When an assignment is ready to be passed in they fill out a form I create using GAFE. It asks for their Name (a separate question for last and first), class section, and a link to their shared document. Now, I often will include other items – a question that forces them to go through a formatting checklist, a reminder to put the assignment into their “LA Pass in” folder. I have recently began including a grid question that recreates the rubric so they can self evaluate on the assignment and I also include questions that make them reflect on the process of the assignment.

The student accounts (and so the account I use to interact with them) are managed and I am unable to share the exact forms I use with students but here is a link to a PDF of the form students used to submit the final draft of their poetry essay.

The brilliance of using a form to collect student work like this is that I then end up with a spreadsheet with a link to the assignment that I can sort by last name, class section, or by how they scored themselves.
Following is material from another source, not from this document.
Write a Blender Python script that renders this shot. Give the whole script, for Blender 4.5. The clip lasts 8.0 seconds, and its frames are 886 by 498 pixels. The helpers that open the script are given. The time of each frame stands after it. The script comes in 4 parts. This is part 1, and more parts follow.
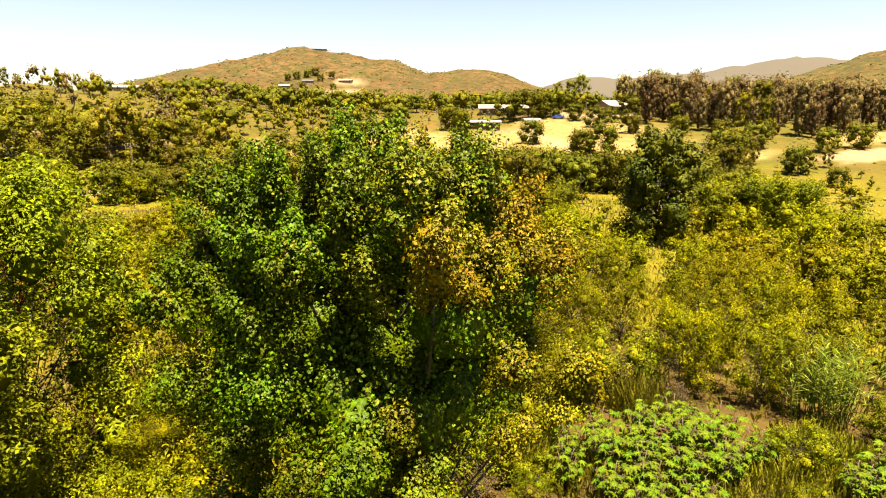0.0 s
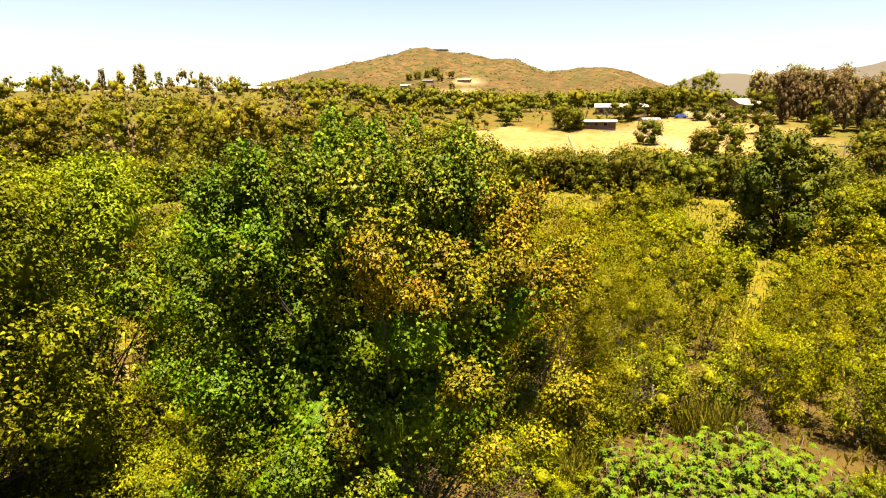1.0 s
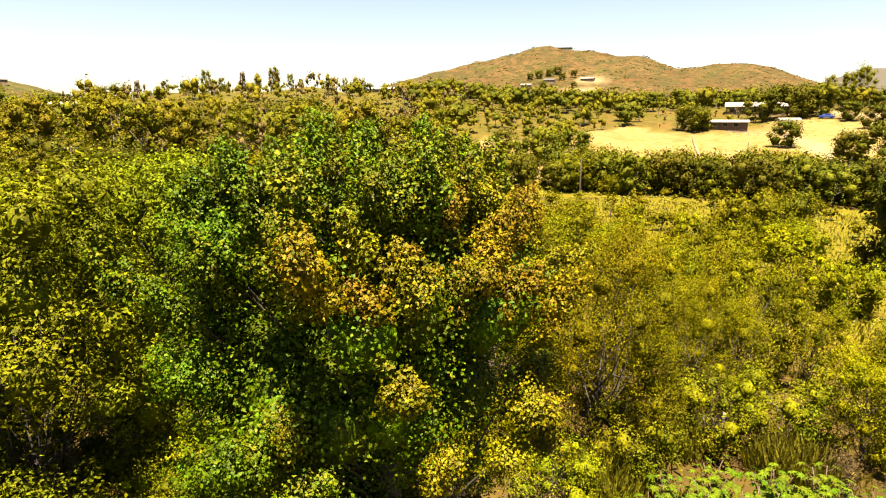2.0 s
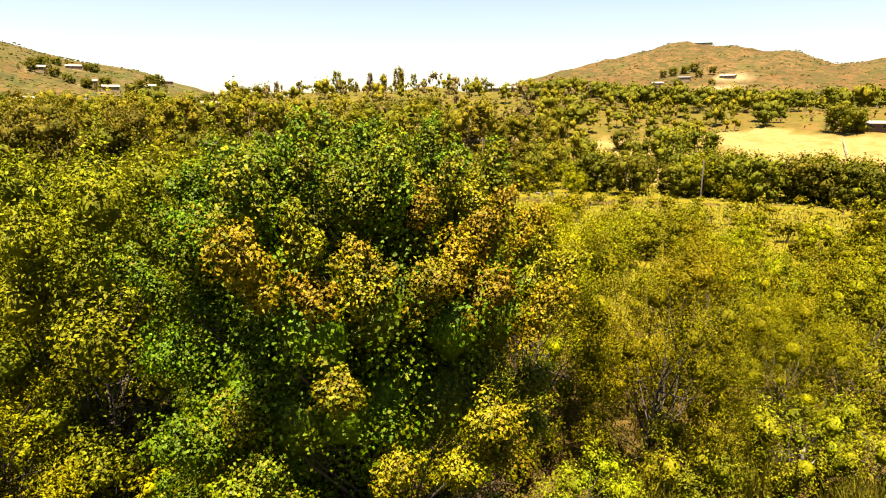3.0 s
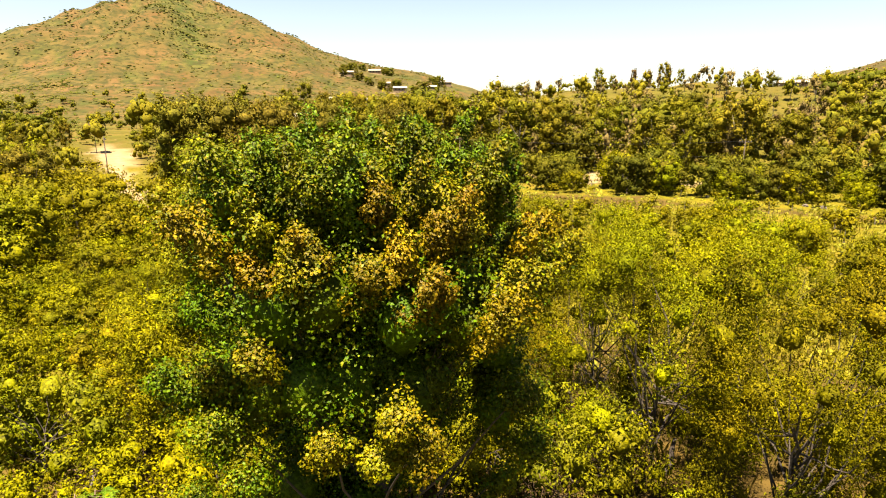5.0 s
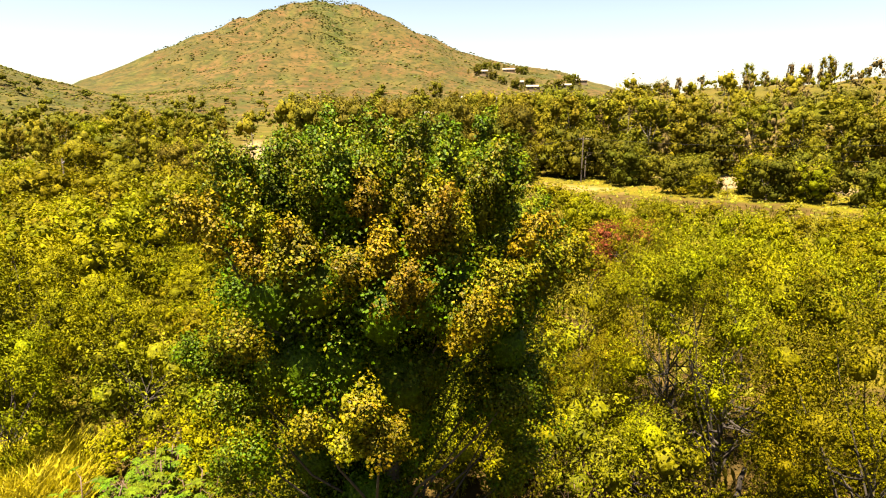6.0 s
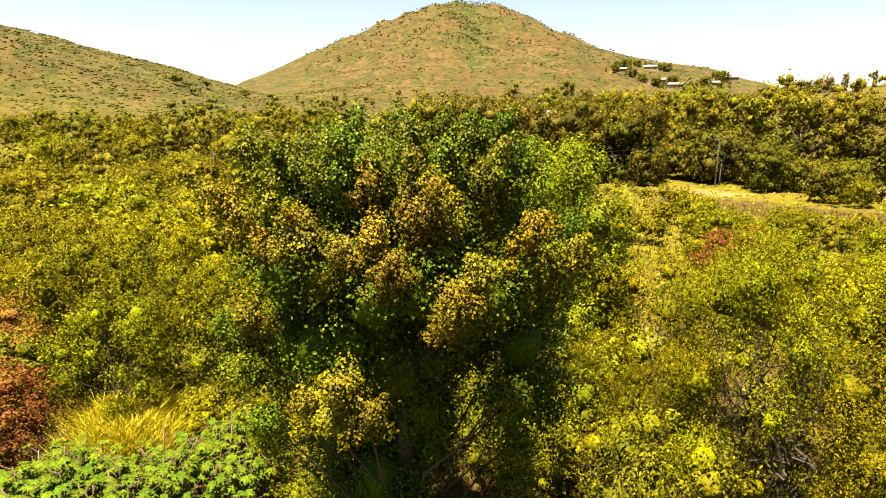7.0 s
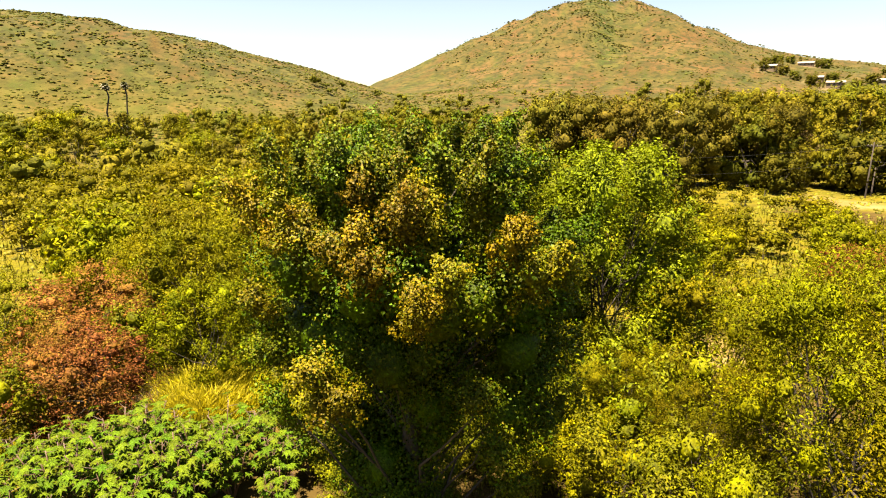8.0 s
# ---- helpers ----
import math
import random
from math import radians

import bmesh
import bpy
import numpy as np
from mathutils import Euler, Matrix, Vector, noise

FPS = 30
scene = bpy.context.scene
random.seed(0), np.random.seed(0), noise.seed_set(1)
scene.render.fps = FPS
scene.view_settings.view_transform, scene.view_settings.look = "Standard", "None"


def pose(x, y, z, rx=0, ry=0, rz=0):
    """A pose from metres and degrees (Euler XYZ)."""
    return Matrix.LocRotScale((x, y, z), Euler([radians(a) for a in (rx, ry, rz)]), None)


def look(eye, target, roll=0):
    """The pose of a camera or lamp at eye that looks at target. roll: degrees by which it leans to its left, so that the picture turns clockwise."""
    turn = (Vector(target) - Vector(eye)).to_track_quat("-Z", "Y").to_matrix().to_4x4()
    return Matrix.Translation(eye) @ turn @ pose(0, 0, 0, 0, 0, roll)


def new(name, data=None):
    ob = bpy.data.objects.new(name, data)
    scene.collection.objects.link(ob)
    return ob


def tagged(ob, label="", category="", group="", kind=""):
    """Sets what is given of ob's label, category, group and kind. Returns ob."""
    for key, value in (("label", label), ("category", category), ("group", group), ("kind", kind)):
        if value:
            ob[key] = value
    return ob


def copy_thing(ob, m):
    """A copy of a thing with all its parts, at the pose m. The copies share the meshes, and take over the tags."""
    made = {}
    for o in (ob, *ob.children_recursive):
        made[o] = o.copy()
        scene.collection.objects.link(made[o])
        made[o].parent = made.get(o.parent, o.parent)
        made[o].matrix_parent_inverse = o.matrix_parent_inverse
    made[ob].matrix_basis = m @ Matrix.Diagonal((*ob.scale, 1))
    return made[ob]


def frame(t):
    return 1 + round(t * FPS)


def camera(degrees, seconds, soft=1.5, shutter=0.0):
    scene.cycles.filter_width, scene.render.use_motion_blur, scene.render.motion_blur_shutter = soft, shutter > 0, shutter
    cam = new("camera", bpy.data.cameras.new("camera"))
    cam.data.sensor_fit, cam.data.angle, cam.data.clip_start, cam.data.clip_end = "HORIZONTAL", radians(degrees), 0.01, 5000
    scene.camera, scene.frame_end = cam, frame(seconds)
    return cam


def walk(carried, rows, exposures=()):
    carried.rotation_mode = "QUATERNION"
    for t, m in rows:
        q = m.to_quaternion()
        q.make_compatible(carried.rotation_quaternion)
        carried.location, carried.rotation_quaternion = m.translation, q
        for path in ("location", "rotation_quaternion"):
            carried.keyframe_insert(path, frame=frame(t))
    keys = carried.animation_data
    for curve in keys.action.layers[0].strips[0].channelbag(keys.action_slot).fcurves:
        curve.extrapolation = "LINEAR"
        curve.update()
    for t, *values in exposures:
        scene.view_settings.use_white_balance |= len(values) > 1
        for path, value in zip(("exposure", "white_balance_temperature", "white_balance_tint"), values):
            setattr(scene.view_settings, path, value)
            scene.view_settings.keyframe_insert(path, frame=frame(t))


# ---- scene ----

Watch the video below to see the form, the spreadsheet it creates, and how I use it.

9 Comments

  1. Charlie,
    I have my students create a folder and then a shared folder inside the first folder for each of their classes and share the folder with the appropriate teacher. So they have a LA folder and inside they store all their LA work and put things they pass in into the LA shared folder. The link they share via the form doesn’t work if they have not put the document into their shared folder. When the layout of Drive changed, finding student folders and opening them and finding the assignment I was looking for was too time consuming. This way they still are keeping themselves organized and I can quickly access the specific assignment for each of my students.
    I’ll also use the resulting spreadsheet created by the form to make notes to myself about the assignment and use that as a place to start my conversation with the student.
    Thanks for reading and sharing!

  2. It’s interesting. I’ve been using GAFE for three years now with third graders and I’ve always taught them how to create folders for assignments and share them with me. Students name their folders using last name, first name and computers. On my end, I create classroom folders(I have 600+ students in 25 classes) and move the shared folders into those classroom folders. It isn’t as hard as it might sound because I can look at the share time and date to see which class the student is from. Then, I simply access their folders to find the assignments instead of using the Google Form/link method. I purposely stayed away from tools like gclass folders and even Edmodo for assignments because I feel it is important, as you mention, to learn to be organized. And, using tools that organize folders for them creates a sort of artificial atmosphere that removes that learning from them. Now, with the imminent release of Google Classroom I have to decide if it is going to take away from students learning to organize their Drive. In the end, I believe I will continue to teach the sharing while using Classroom. Best of both worlds. Great post!